たとえば仕事で成果を上げたとき、上司に「よくやった」とほめられるのはすんなりと受け入れられるものの、同僚や後輩に「よくやりましたね」とほめられると違和感を感じる、という方もいるのでは。それは、アドラーが言うように上下関係を伴うからでしょう。

ほめる行為の背景にあるのは、「相手を操作しよう」という目的。なるほど、親がほめると小さな子は喜んで同じことを繰り返し「できたよ」とアピールしたり、もっとほめてもらおうと頑張ります。

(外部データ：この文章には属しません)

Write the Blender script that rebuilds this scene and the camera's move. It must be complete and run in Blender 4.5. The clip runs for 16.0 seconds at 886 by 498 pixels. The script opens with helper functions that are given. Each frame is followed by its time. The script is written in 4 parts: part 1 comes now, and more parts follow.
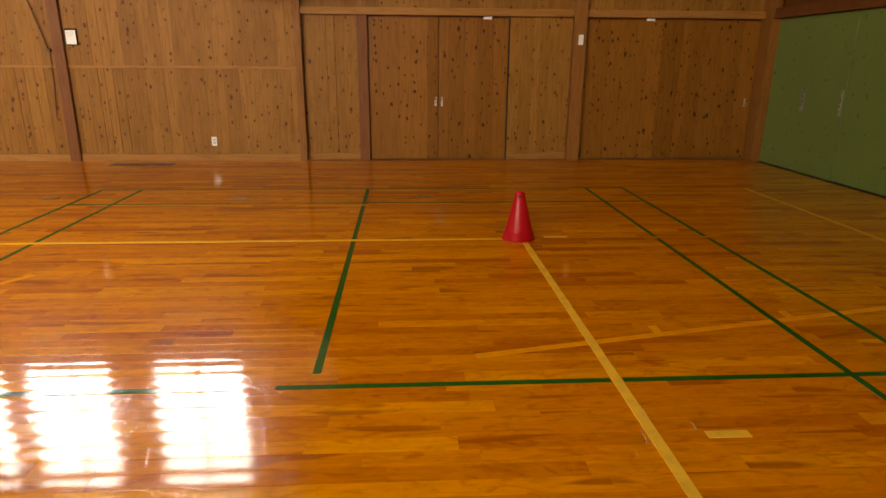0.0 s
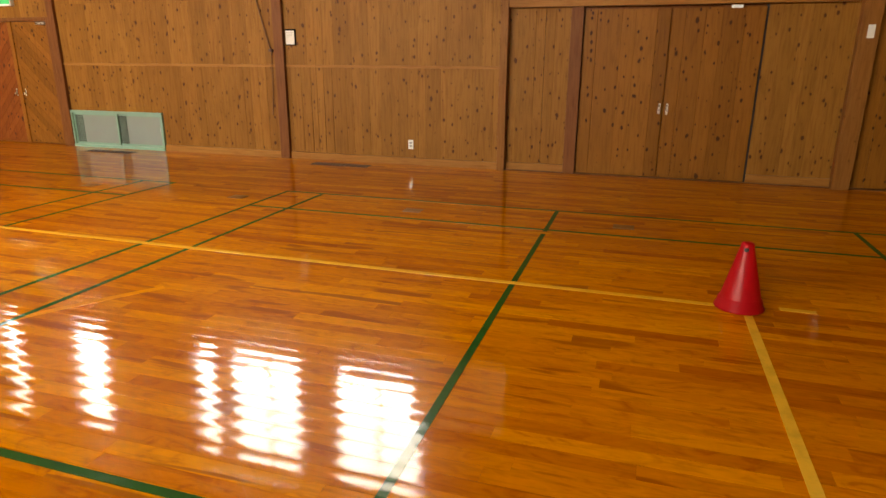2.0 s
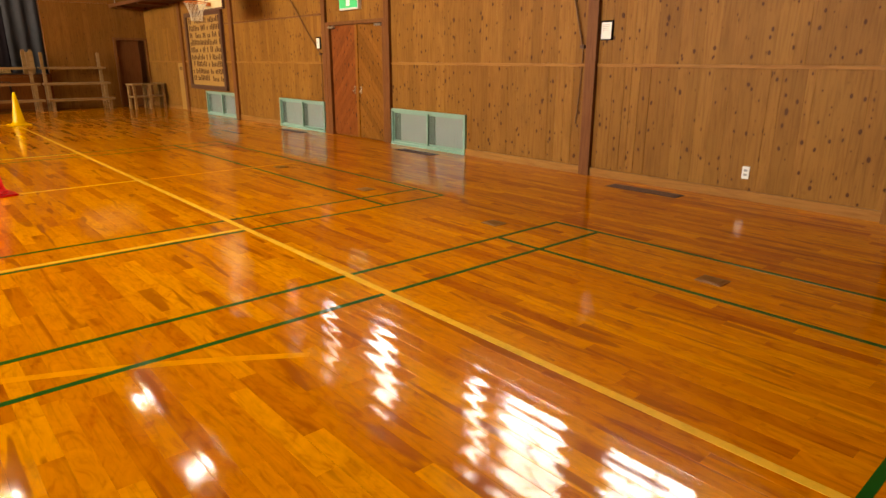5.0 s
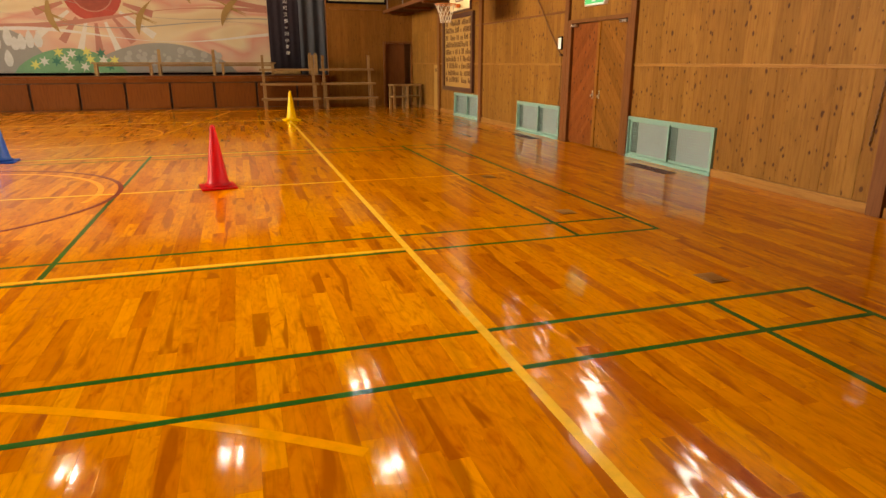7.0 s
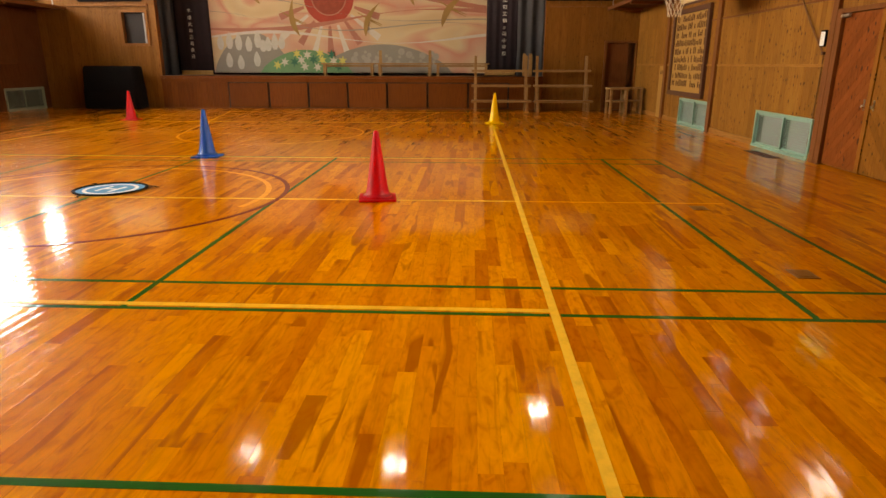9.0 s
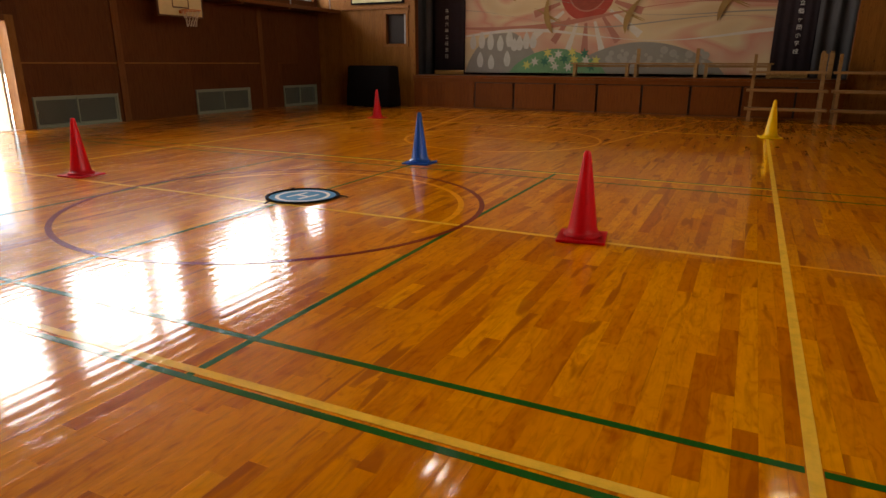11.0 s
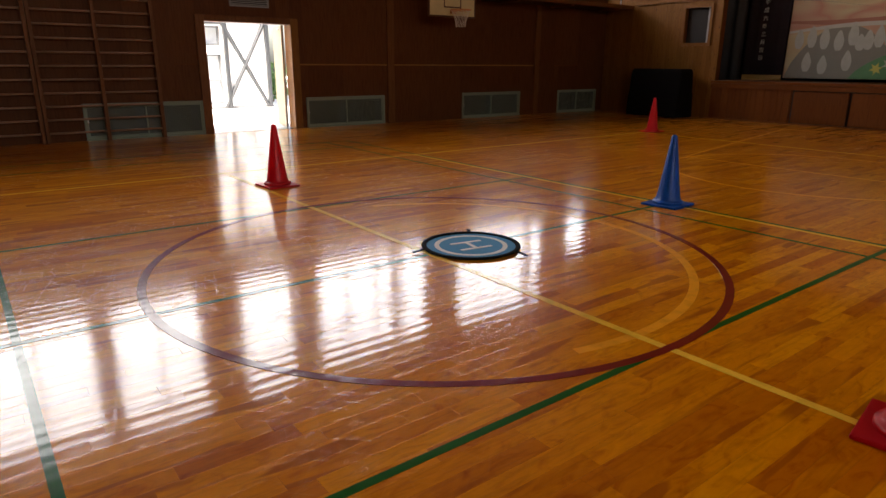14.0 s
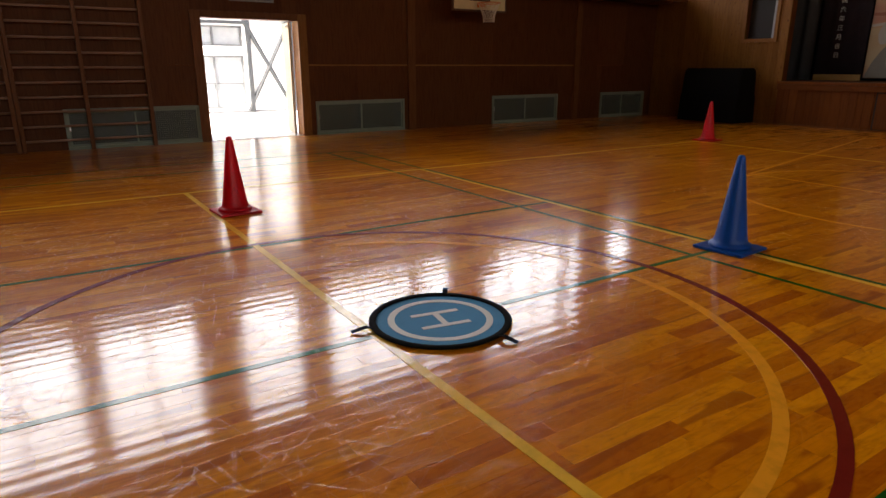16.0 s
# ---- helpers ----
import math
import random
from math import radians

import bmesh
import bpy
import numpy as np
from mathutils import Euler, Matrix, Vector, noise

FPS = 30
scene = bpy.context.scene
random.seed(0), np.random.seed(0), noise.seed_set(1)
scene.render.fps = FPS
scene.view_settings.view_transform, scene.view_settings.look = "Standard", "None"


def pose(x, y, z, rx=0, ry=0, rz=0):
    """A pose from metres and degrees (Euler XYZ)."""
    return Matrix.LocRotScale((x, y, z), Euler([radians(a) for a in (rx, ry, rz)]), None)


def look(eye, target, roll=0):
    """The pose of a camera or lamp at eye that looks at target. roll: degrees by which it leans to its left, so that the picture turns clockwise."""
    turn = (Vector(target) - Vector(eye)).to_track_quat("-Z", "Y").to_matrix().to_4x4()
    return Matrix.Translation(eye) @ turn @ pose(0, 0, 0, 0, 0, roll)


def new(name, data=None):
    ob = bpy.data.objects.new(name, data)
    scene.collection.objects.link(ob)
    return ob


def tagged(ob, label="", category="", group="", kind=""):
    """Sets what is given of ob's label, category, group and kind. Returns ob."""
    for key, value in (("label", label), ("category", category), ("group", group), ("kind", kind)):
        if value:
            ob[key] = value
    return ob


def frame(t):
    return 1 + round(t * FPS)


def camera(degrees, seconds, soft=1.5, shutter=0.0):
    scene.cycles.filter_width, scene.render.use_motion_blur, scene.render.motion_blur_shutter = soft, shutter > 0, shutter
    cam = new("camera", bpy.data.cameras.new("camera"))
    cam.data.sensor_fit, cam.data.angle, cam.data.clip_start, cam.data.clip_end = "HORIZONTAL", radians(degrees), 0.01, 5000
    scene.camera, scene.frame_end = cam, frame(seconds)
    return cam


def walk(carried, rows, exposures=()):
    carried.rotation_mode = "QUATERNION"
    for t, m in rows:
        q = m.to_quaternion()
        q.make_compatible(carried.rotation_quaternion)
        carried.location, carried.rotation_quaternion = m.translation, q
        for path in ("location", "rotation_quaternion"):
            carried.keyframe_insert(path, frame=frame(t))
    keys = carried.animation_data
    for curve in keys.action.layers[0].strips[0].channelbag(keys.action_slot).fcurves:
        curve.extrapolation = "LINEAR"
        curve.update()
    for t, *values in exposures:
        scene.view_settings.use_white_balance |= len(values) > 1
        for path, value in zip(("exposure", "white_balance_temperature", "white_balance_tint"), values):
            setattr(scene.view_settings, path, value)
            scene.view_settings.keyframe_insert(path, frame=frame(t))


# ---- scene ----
cam = camera(70.6, 16.0)
PATH = [
    (0, (-0.357, 0.25, 1.441), (-0.238, 2.162, 0.866), 0.4),
    (0.5, (-0.257, 0.524, 1.434), (-0.31, 2.438, 0.858), 0.3),
    (1, (-0.153, 0.814, 1.435), (-0.382, 2.714, 0.857), 0.3),
    (1.5, (-0.084, 1.116, 1.429), (-0.49, 2.987, 0.852), 0.3),
    (2, (-0.052, 1.41, 1.428), (-0.627, 3.236, 0.85), 0.3),
    (2.5, (-0.051, 1.728, 1.421), (-0.796, 3.492, 0.843), 0.2),
    (3, (-0.07, 2.046, 1.42), (-0.982, 3.729, 0.843), 0.2),
    (3.5, (-0.124, 2.332, 1.425), (-1.202, 3.915, 0.847), 0.2),
    (3.7, (-0.154, 2.435, 1.425), (-1.288, 3.977, 0.847), 0.3),
    (5.8, (-0.575, 3.611, 1.381), (-2.189, 4.643, 0.806), 0.1),
    (6, (-0.624, 3.715, 1.382), (-2.281, 4.676, 0.808), 0.2),
    (6.5, (-0.773, 3.966, 1.378), (-2.527, 4.735, 0.804), 0.1),
    (7, (-0.958, 4.189, 1.373), (-2.785, 4.767, 0.801), 0.0),
    (7.5, (-1.199, 4.383, 1.366), (-3.068, 4.809, 0.795), 0.1),
    (8, (-1.455, 4.566, 1.364), (-3.351, 4.85, 0.793), 0.1),
    (8.5, (-1.758, 4.714, 1.359), (-3.671, 4.829, 0.789), 0.1),
    (9, (-2.087, 4.835, 1.353), (-4.003, 4.75, 0.785), 0.1),
    (9.5, (-2.441, 4.918, 1.348), (-4.337, 4.627, 0.782), 0.1),
    (10, (-2.823, 4.966, 1.344), (-4.681, 4.487, 0.778), 0.1),
    (10.2, (-2.975, 4.978, 1.346), (-4.812, 4.428, 0.779), 0.1),
    (12.3, (-4.558, 4.859, 1.362), (-6.037, 3.637, 0.795), 0.2),
    (12.5, (-4.697, 4.831, 1.365), (-6.133, 3.559, 0.799), 0.2),
    (13, (-5.069, 4.713, 1.36), (-6.393, 3.326, 0.795), 0.2),
    (13.5, (-5.418, 4.576, 1.363), (-6.648, 3.104, 0.796), 0.2),
    (14, (-5.752, 4.413, 1.362), (-6.923, 2.894, 0.795), 0.3),
    (14.5, (-6.095, 4.21, 1.357), (-7.231, 2.665, 0.791), 0.3),
    (15, (-6.431, 3.979, 1.348), (-7.543, 2.416, 0.783), 0.3),
    (15.5, (-6.747, 3.733, 1.343), (-7.83, 2.149, 0.779), 0.1),
    (16, (-7.073, 3.47, 1.323), (-8.126, 1.865, 0.761), -0.0),
]
walk(cam, [(t, look(eye, target, roll)) for t, eye, target, roll in PATH],
     exposures=((0.0, 4.2, 8500, 13), (2.5, 4.28, 8800, 12), (6.0, 4.36, 8700, 12), (8.5, 4.2, 8800, 12), (9.5, 3.72, 8600, 13), (10.0, 3.45, 8300, 14), (12.5, 2.5, 7300, 13), (16.0, 2.26, 6800, 12)))

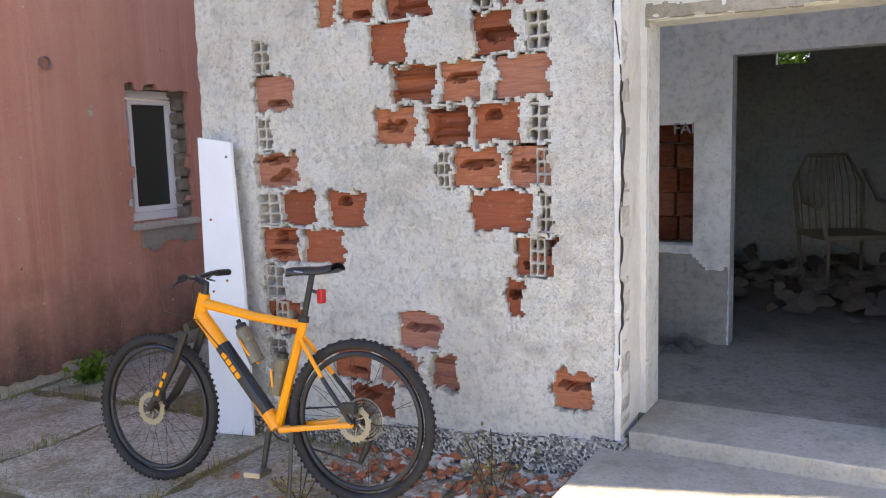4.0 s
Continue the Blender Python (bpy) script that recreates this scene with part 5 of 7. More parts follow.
row_of([(a, -8.5 + rnd(-1.2, 1.0), rnd(6.8, 8.4)) for a in np.arange(10, 27, 2.6)], (0, 3, 2), 0.5)
row_of([(a, -17 + rnd(-1.0, 0.6), rnd(4.3, 5.0)) for a in np.arange(6, 24, 1.8)], (1, 2, 0), 0.35)
row_of([(a, -18.5 + rnd(-0.8, 0.6), rnd(3.7, 4.4)) for a in np.arange(-2, 14, 2.0)], (2, 1, 0), 0.3)
row_of([(10, -9, 6.8), (13, -7, 7.2), (16, -5.5, 7.8), (20, -4, 8.4), (24, -3, 9.0)], (0, 2, 3))
# three small trees and undergrowth east of the ruin
row_of([(51, 13, 12.5), (49.0, 12, 12.8), (47.4, 9.5, 12.6), (42.6, 7.4, 12.0), (41.0, 8.0, 11.6), (39.6, 6.6, 12.2), (30.2, 5.0, 10.2), (28.6, 6.8, 10.4), (26.6, 7.4, 10.8), (45.5, 3.0, 12.4), (37.6, 2.4, 12.4)], (0, 0, 2, 0, 0), 1.2, 5.5, (0.5, 0.14))
row_of([(a, -3.6 + rnd(-0.8, 0.9), rnd(11.4, 12.8)) for a in np.arange(26, 53, 2.2)], (0, 2, 3), 0.6, 5.0, (0.5, 0.14))
row_of([(a, -1.2 + rnd(-1.0, 0.7), rnd(12.2, 14.0)) for a in np.arange(26, 53, 1.7)], (0, 1, 2), 0.6, 5.0, (0.5, 0.14))
plant(0, 4.45, 4.45, 0.85, fine=True, wide=1.3)
plant(2, 4.15, 4.25, 0.6, fine=True, wide=1.3)
# both sides of the track to the west
TOPS_W = [(-178, 0.0), (-172, -1.0), (-168, -0.6), (-163, -1.6), (-158, -3.5), (-154, -3.0), (-150, -2.6), (-146, -2.0)]
hedge(-176, -147, 0.8, 13.0, 18.0, TOPS_W, (1, 3, 1, 2, 1, 0, 3), 1.0, 3.2)
hedge(-179, -147, 0.9, 19.0, 28.0, [(t[0], t[1] + 0.6) for t in TOPS_W], (1, 3, 2, 1), 1.0, 3.4)
hedge(-160, -143, 1.0, 8.8, 12.0, [(-160, -7), (-152, -6), (-143, -5)], (0, 2, 1, 3), 0.7, 2.2)
hedge(-174, -157, 0.8, 11.4, 13.2, [(-174, -6.2), (-165, -6.6), (-157, -6.5)], (0, 1, 4, 2, 3, 1, 3), 0.35, 0.9)
hedge(170, 183, 1.3, 24.0, 40.0, [(165, 5.0), (172, 4.2), (178, 2.2), (183, 0.5)], (1, 3, 0, 1), 1.2, 3.6)
hedge(174, 186, 1.6, 16.0, 23.0, [(165, 1.0), (178, -2.0), (181, -3.0), (186, -3.0)], (0, 1, 4), 0.6, 2.0)
# greenery behind the ruin, seen through the hole in its back wall
plant(0, -0.9, 10.9, 3.2)
plant(2, -1.6, 11.3, 3.0)
# never a source shrub left unplanted
for k in range(len(SHRUBS)):
    if k not in _used:
        plant(k, *at_bearing(-152, 14.0), 2.0)


# ---------- the pear tree ----------
def pear_tree():
    rs = np.random.RandomState(21)
    S = []
    for (dx, dy), L, lean in (((0.0, 0.0), 4.9, (0.02, -0.03)), ((-0.13, 0.03), 4.7, (-0.04, 0.06)), ((0.16, -0.16), 4.0, (0.12, -0.17)), ((-0.05, -0.16), 4.5, (-0.10, -0.16))):
        pts = curve_pts((dx, dy, -0.2), (lean[0], lean[1], 1.0), L, 12, rs, 0.16)
        S.append((pts, list(np.linspace(0.062, 0.010, len(pts))), False))
        for k in range(4, len(pts)):
            for _ in range(3):
                b = rs.uniform(0, 2 * np.pi)
                Lb = (1.35 - 0.085 * k) * rs.uniform(0.5, 1.1) + 0.25
                q = curve_pts(pts[k], (np.cos(b), np.sin(b), rs.uniform(0.0, 0.8)), Lb, 5, rs, 0.3, 0.3)
                S.append((q, list(np.linspace(0.02, 0.005, len(q))), False))
                S.append((q[2:], [0.008, 0.006, 0.005, 0.004], True))
                for j in (2, 3, 4):
                    c = rs.uniform(0, 2 * np.pi)
                    S.append((curve_pts(q[j], (np.cos(c), np.sin(c), 0.3), rs.uniform(0.2, 0.5), 3, rs, 0.3), [0.006, 0.005, 0.004, 0.002], True))
    # boughs: long bare shoots on one side, a broad leafy spread on the other
    for tgt, st, twigs in (((-1.15, 1.70, 3.75), (-0.15, 0.1, 2.1), 2), ((-0.85, 1.15, 4.1), (-0.15, 0.1, 2.6), 2), ((-1.0, 1.35, 3.1), (-0.15, 0.1, 2.0), 2), ((1.25, -1.75, 3.15), (0.15, -0.15, 1.5), 4), ((1.0, -1.45, 2.35), (0.15, -0.15, 1.3), 4),
                           ((0.75, -1.1, 3.95), (0.1, -0.1, 2.0), 4), ((1.05, -1.2, 2.9), (0.1, -0.1, 1.8), 4), ((0.55, -0.95, 1.9), (0.1, -0.1, 1.1), 3), ((-0.75, -0.9, 3.3), (0, -0.1, 1.9), 4), ((0.9, -0.5, 3.1), (0.1, 0, 1.9), 4), ((0.3, 0.75, 2.9), (0, 0.05, 1.9), 3), ((-0.3, 0.8, 2.3), (-0.1, 0.05, 1.6), 3)):
        d = np.array(tgt) - np.array(st)
        q = curve_pts(st, d, np.linalg.norm(d), 8, rs, 0.18)
        S.append((q, list(np.linspace(0.026, 0.006, len(q))), False))
        S.append((q[3:], [0.006] * (len(q) - 3), True))
        for j in range(2, len(q)):
            for _ in range(twigs):
                S.append((curve_pts(q[j], rs.normal(size=3) + d * 0.25, rs.uniform(0.2, 0.3 + 0.08 * twigs), 4, rs, 0.3), [0.006, 0.005, 0.004, 0.003, 0.002], True))
    return woody("pear_tree", S, m_bark, m_leaf_dark, 15500, 0.072, rs, 0.085, 0.3, 0.16, 6, 0.95)


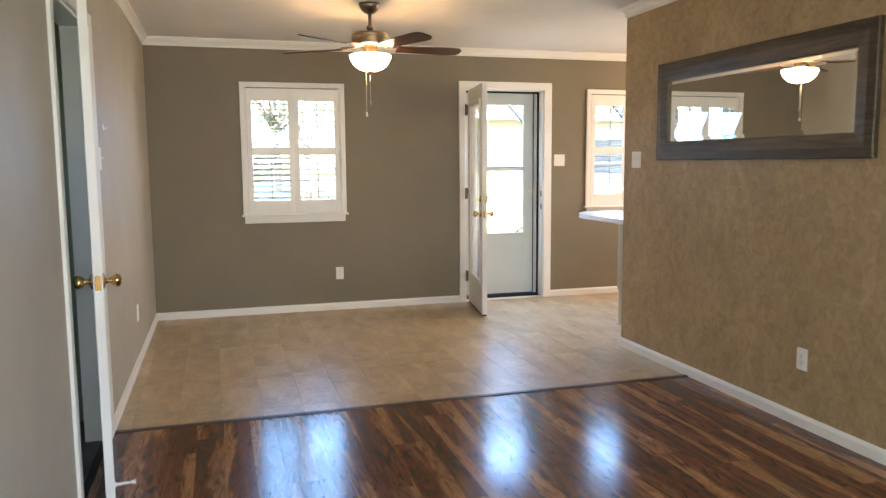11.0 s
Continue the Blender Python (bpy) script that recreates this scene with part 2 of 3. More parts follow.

子どもが段々と成長すると、「親にほめられたいから勉強しよう」「親にほめられるために進路を選ぼう」と考えることは、特に日本では多いかもしれません。子どもをほめることには、常に親の顔色を伺い、親の意見を求め、親にほめられる人生を歩むよう育ててしまうというリスクがあったのです。

自分で考え、自分で納得した人生を歩んでもらうために

親の言いなりの人生を歩むのではなく、子ども自身の頭で考え、自分が納得できる人生を歩んでもらうために、親ができることは何でしょうか。

アドラーは、ほめることで生じる上下関係のような「縦の関係」ではなく、あらゆる人間関係が「横の関係」になるよう勧めます。